■ **COLLECTED MATERIAL**
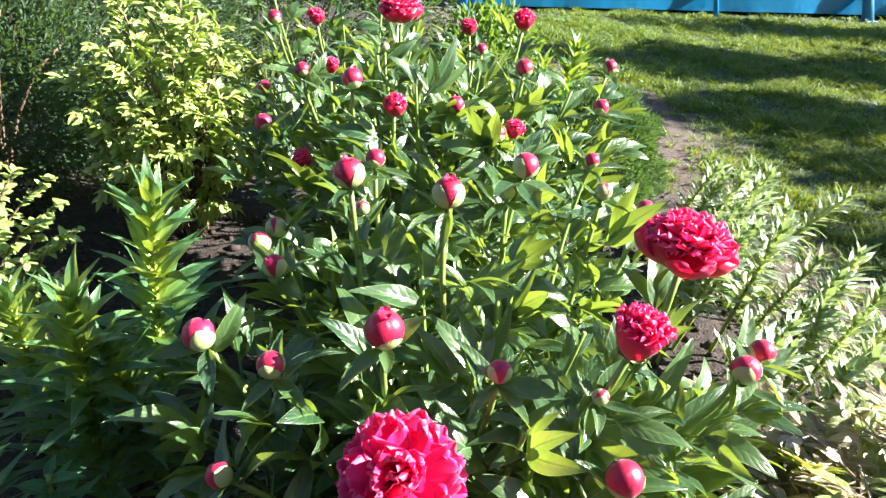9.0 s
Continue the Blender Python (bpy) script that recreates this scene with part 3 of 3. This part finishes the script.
FRONT = [
    ("full", (0.156, 0.544, 0.639), (-0.06, -0.62, 0.72), 0.144, 150, 2),
    ("full", (0.193, 0.440, 0.514), (-0.08, -0.55, 0.75), 0.150, 210, 0, 105, True),
    ("cup", (0.416, 0.646, 0.761), (0.18, -0.12, 1.0), 0.088, 42, 44),
    ("cup", (0.507, 0.789, 0.809), (0.02, -0.04, 1.0), 0.126, 60, 84, 0.78),
    ("bud", (0.127, 0.688, 0.731), (0.02, -0.10, 1.0), 0.052, 0, 6, 0.5),
    ("bud", (-0.123, 0.772, 0.652), (-0.35, -0.15, 0.9), 0.048, 1, 0, 0.5),
    ("bud", (-0.010, 0.686, 0.673), (-0.30, -0.15, 0.9), 0.037, 1, 0, -0.1),
    ("bud", (-0.069, 0.633, 0.541), (-0.75, -0.15, 0.6), 0.036, 1, 0, 0.9),
    ("bud", (0.265, 0.653, 0.703), (0.05, -0.15, 1.0), 0.031, 2, 0, -1.05),
    ("bud", (0.400, 0.552, 0.642), (0.10, -0.35, 0.9), 0.046, 0, 0, -0.5),
    ("bud", (-0.086, 0.983, 0.683), (-0.30, -0.10, 0.9), 0.038, 3, 0, 0.6),
    ("bud", (-0.066, 1.014, 0.696), (-0.15, 0.0, 1.0), 0.036, 3, 0, 1.1),
    ("bud", (-0.048, 0.906, 0.686), (-0.20, -0.20, 0.9), 0.038, 2, 1, -1.0),
    ("bud", (0.056, 0.961, 0.818), (-0.10, -0.05, 1.0), 0.050, 1, 3, 1.2),
    ("bud", (0.198, 0.830, 0.851), (0.05, -0.05, 1.0), 0.045, 2, 5, -0.9),
    ("bud", (0.083, 1.143, 0.775), (0.0, 0.0, 1.0), 0.036, 0, 0, 1.9),
    ("bud", (0.316, 0.966, 0.843), (0.20, -0.10, 1.0), 0.042, 1, 0, -0.9),
    ("bud", (0.293, 0.966, 0.799), (0.0, 0.0, 1.0), 0.026, 3, 0, 0.4),
    ("bud", (0.457, 1.032, 0.782), (0.10, 0.0, 1.0), 0.030, 3, 0, 1.4),
    ("bud", (0.542, 1.061, 0.743), (0.20, 0.0, 1.0), 0.032, 0, 0, 0.1),
    ("bud", (0.559, 0.660, 0.716), (0.25, -0.10, 1.0), 0.038, 2, 0, -0.5),
    ("bud", (0.590, 0.690, 0.722), (0.35, 0.10, 1.0), 0.034, 0, 0, 0.5),
    ("bud", (0.388, 0.648, 0.676), (0.3, -0.3, 1.0), 0.022, 3, 0, 0.0),
    ("bud", (0.069, 1.054, 0.720), (0.0, -0.1, 1.0), 0.027, 3, 0, 0.5),
    ("bud", (0.498, 1.291, 0.740), (0.2, -0.1, 1.0), 0.032, 0, 1, 0.5),
    ("bud", (0.540, 0.606, 0.526), (0.55, -0.30, 0.7), 0.026, 1, 0, 1.0),
]
peony(3, (0.24, 0.86), FRONT, 29, 0.43, 0.76, "leafy peony bush with magenta double blooms and round buds", 10, 1.0, 22)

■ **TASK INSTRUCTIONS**
Leave out the pictures and reproduce the rest of the listing exactly.

■ **EXERCISE OUTPUT**
9.0 s
Continue the Blender Python (bpy) script that recreates this scene with part 3 of 3. This part finishes the script.
FRONT = [
    ("full", (0.156, 0.544, 0.639), (-0.06, -0.62, 0.72), 0.144, 150, 2),
    ("full", (0.193, 0.440, 0.514), (-0.08, -0.55, 0.75), 0.150, 210, 0, 105, True),
    ("cup", (0.416, 0.646, 0.761), (0.18, -0.12, 1.0), 0.088, 42, 44),
    ("cup", (0.507, 0.789, 0.809), (0.02, -0.04, 1.0), 0.126, 60, 84, 0.78),
    ("bud", (0.127, 0.688, 0.731), (0.02, -0.10, 1.0), 0.052, 0, 6, 0.5),
    ("bud", (-0.123, 0.772, 0.652), (-0.35, -0.15, 0.9), 0.048, 1, 0, 0.5),
    ("bud", (-0.010, 0.686, 0.673), (-0.30, -0.15, 0.9), 0.037, 1, 0, -0.1),
    ("bud", (-0.069, 0.633, 0.541), (-0.75, -0.15, 0.6), 0.036, 1, 0, 0.9),
    ("bud", (0.265, 0.653, 0.703), (0.05, -0.15, 1.0), 0.031, 2, 0, -1.05),
    ("bud", (0.400, 0.552, 0.642), (0.10, -0.35, 0.9), 0.046, 0, 0, -0.5),
    ("bud", (-0.086, 0.983, 0.683), (-0.30, -0.10, 0.9), 0.038, 3, 0, 0.6),
    ("bud", (-0.066, 1.014, 0.696), (-0.15, 0.0, 1.0), 0.036, 3, 0, 1.1),
    ("bud", (-0.048, 0.906, 0.686), (-0.20, -0.20, 0.9), 0.038, 2, 1, -1.0),
    ("bud", (0.056, 0.961, 0.818), (-0.10, -0.05, 1.0), 0.050, 1, 3, 1.2),
    ("bud", (0.198, 0.830, 0.851), (0.05, -0.05, 1.0), 0.045, 2, 5, -0.9),
    ("bud", (0.083, 1.143, 0.775), (0.0, 0.0, 1.0), 0.036, 0, 0, 1.9),
    ("bud", (0.316, 0.966, 0.843), (0.20, -0.10, 1.0), 0.042, 1, 0, -0.9),
    ("bud", (0.293, 0.966, 0.799), (0.0, 0.0, 1.0), 0.026, 3, 0, 0.4),
    ("bud", (0.457, 1.032, 0.782), (0.10, 0.0, 1.0), 0.030, 3, 0, 1.4),
    ("bud", (0.542, 1.061, 0.743), (0.20, 0.0, 1.0), 0.032, 0, 0, 0.1),
    ("bud", (0.559, 0.660, 0.716), (0.25, -0.10, 1.0), 0.038, 2, 0, -0.5),
    ("bud", (0.590, 0.690, 0.722), (0.35, 0.10, 1.0), 0.034, 0, 0, 0.5),
    ("bud", (0.388, 0.648, 0.676), (0.3, -0.3, 1.0), 0.022, 3, 0, 0.0),
    ("bud", (0.069, 1.054, 0.720), (0.0, -0.1, 1.0), 0.027, 3, 0, 0.5),
    ("bud", (0.498, 1.291, 0.740), (0.2, -0.1, 1.0), 0.032, 0, 1, 0.5),
    ("bud", (0.540, 0.606, 0.526), (0.55, -0.30, 0.7), 0.026, 1, 0, 1.0),
]
peony(3, (0.24, 0.86), FRONT, 29, 0.43, 0.76, "leafy peony bush with magenta double blooms and round buds", 10, 1.0, 22)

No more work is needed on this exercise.